Figure 4. Distribution of Commercial Fishing QCEW Employees, Non-QCEW Employees, Self-Employed, and Extended Proprietors by Gender. QCEW – U.S. Bureau of Labor Statistics, Quarterly Census of Employment and Wages.

Distribution of commercial fishermen by race or ethnicity

The latest industrial overview disseminated by EMSI also categorized the fishers and owners in the Gulf States by race or ethnicity (Figure 5). Majority of the workers are Whites (79.2 percent), followed by Asians (10.8 percent) and Hispanic Latino (7.3 percent). The rest are African Americans (1.5 percent), Native Americans or Alaska Native (0.9 percent), with two or more races (0.3 percent), and Native Hawaiians or Pacific Islander (0.0 percent). 


Figure 5. Distribution of Commercial Fishing QCEW Employees, Non-QCEW Employees, Self-Employed, and Extended Proprietors by Race or Ethnicity. QCEW – U.S. Bureau of Labor Statistics, Quarterly Census of Employment and Wages.
Figure 5. Distribution of Commercial Fishing QCEW Employees, Non-QCEW Employees, Self-Employed, and Extended Proprietors by Race or Ethnicity. QCEW – U.S. Bureau of Labor Statistics, Quarterly Census of Employment and Wages.

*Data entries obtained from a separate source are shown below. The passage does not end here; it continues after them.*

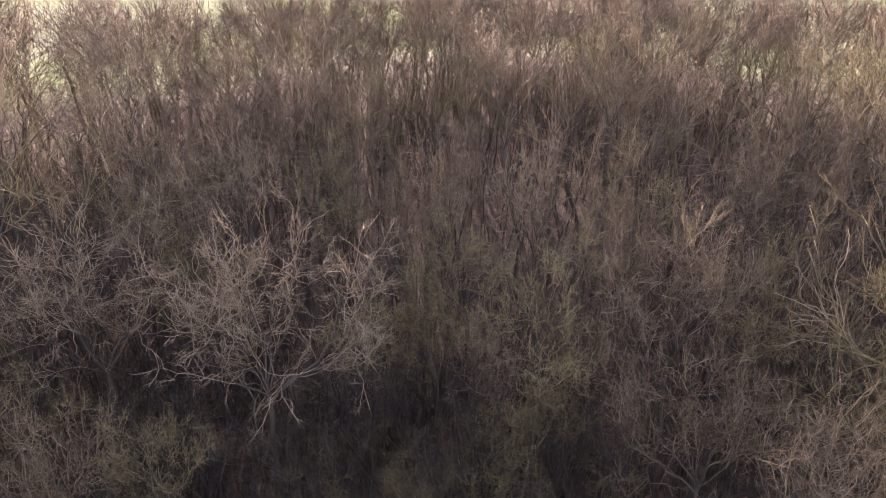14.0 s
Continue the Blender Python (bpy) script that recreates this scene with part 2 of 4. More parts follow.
def ground_material():
    m = bpy.data.materials.new("woodland_ground")
    m.use_nodes = True
    n = Nodes(m.node_tree)
    pos = n.add("ShaderNodeTexCoord").outputs["Object"]
    big, mid, fine = n.noise(pos, 0.35, 4.0), n.noise(pos, 3.0, 5.0), n.noise(pos, 28.0, 4.0, 0.7)
    vor = n.add("ShaderNodeTexVoronoi")
    vor.inputs["Scale"].default_value = 16.0
    n.link(pos, vor.inputs["Vector"])
    litter = n.ramp(n.math("ADD", n.math("MULTIPLY", mid, 0.5), n.math("MULTIPLY", fine, 0.5)),
                    [(0.3, (0.040, 0.026, 0.015)), (0.5, (0.134, 0.084, 0.050)), (0.66, (0.262, 0.178, 0.110))])
    tone = n.add("ShaderNodeRGBToBW")
    n.link(vor.outputs["Color"], tone.inputs[0])
    litter = n.mix(0.5, litter, n.ramp(tone.outputs[0], [(0.2, (0.042, 0.027, 0.016)), (0.6, (0.166, 0.104, 0.063)), (0.95, (0.335, 0.236, 0.150))]))
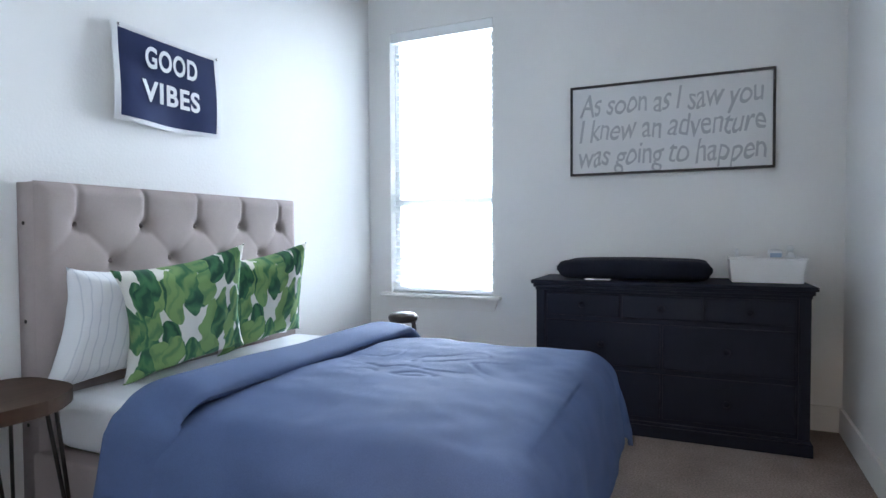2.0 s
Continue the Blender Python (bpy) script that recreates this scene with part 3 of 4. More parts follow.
def fold_at(u, v):
    """The turned-down roll along the head edge of the duvet."""
    a = u * 2 * math.pi
    w = DY1 - DY0
    s = -0.36 + v * (w + 0.72)
    o, d = drape(max(-s, s - w) + 0.03, 0.36)
    y = DY0 + 0.03 - o if -s > -0.03 else (DY1 - 0.03 + o if s - w > -0.03 else DY0 + s)
    n = 0.012 * noise.noise(Vector((s * 3, a, 1.7)))
    lean = 0.10 * (1 - s / w)
    return (DX0 + 0.02 - lean * 0.6 + (0.13 + n) * math.cos(a) - 0.02 * d, y + 0.012 * math.cos(a) * (1 if d > 0.05 else 0) - (0.02 * math.sin(a) if d > 0.1 and s < 0 else 0), DT + 0.030 - d + (0.045 + n) * math.sin(a))


tagged(part("duvet_fold", sheet(fold_at, 28, 120), DUVET, duvet, "", True), "")


def cushion(name, m, w, h, t, material, label, category, group="", sharp=0.32, seed=0):
    def side(s):
        def f(u, v):
            a, c = 2 * u - 1, 2 * v - 1
            k = max(0.0, (1 - a * a) * (1 - c * c)) ** sharp
            pin = 1 - 0.20 * (1 - a * a) * (abs(c) ** 3), 1 - 0.20 * (1 - c * c) * (abs(a) ** 3)
            nz = 0.06 * noise.noise(Vector((a * 2.2, c * 2.2, seed + s))) + 0.03 * noise.noise(Vector((a * 6, c * 6, seed)))
            return m @ Vector((a * w / 2 * pin[1], s * (t / 2 * k * (1 + nz * 3)) + 0.0, c * h / 2 * pin[0]))
        return f
    bm = sheet(side(-1), 36, 36)
    b2 = sheet(side(1), 36, 36)
    me = bpy.data.meshes.new("tmp")
    b2.to_mesh(me)
    bm.from_mesh(me)
    b2.free()
    bpy.data.meshes.remove(me)
    bmesh.ops.remove_doubles(bm, verts=bm.verts[:], dist=0.0004)
    return tagged(part(name, bm, material, None, "", True), label, category, group)


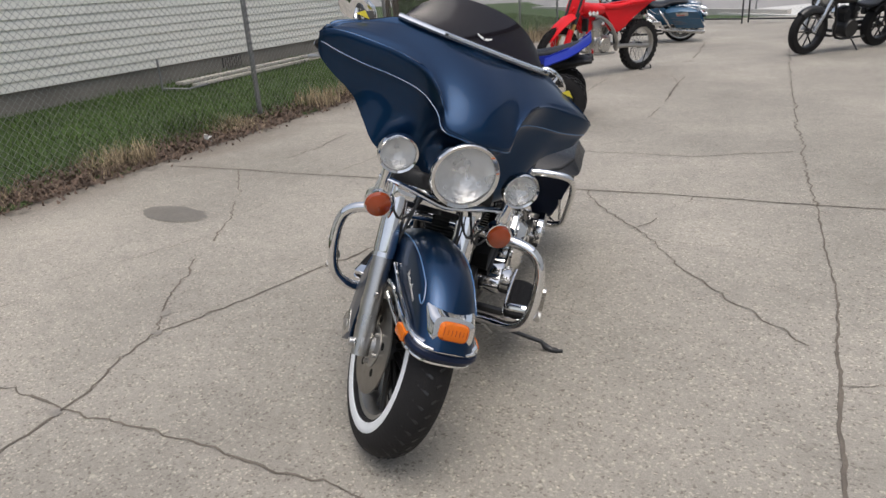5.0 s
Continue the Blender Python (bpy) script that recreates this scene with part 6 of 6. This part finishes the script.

Distribution of Commercial Fishermen by Age

The most recent industrial overview published by EMSI also classified the fishers and owners in the Gulf States by age (Figure 6). Almost 4 out of 10 of the fishermen and owners are 55 years old and above. The 45-55 years old fishers and owners consisted of 28.2 percent of the total. The 35-44 years old group added 19.4 percent of the total. The younger fishermen and owners comprised 13.6 percent of the fishers and owners. 

Figure 6. Distribution of Commercial Fishing QCEW Employees, Non-QCEW Employees, Self-Employed, and Extended Proprietors by Age. QCEW – U.S. Bureau of Labor Statistics, Quarterly Census of Employment and Wages.
Figure 6. Distribution of Commercial Fishing QCEW Employees, Non-QCEW Employees, Self-Employed, and Extended Proprietors by Age. QCEW – U.S. Bureau of Labor Statistics, Quarterly Census of Employment and Wages.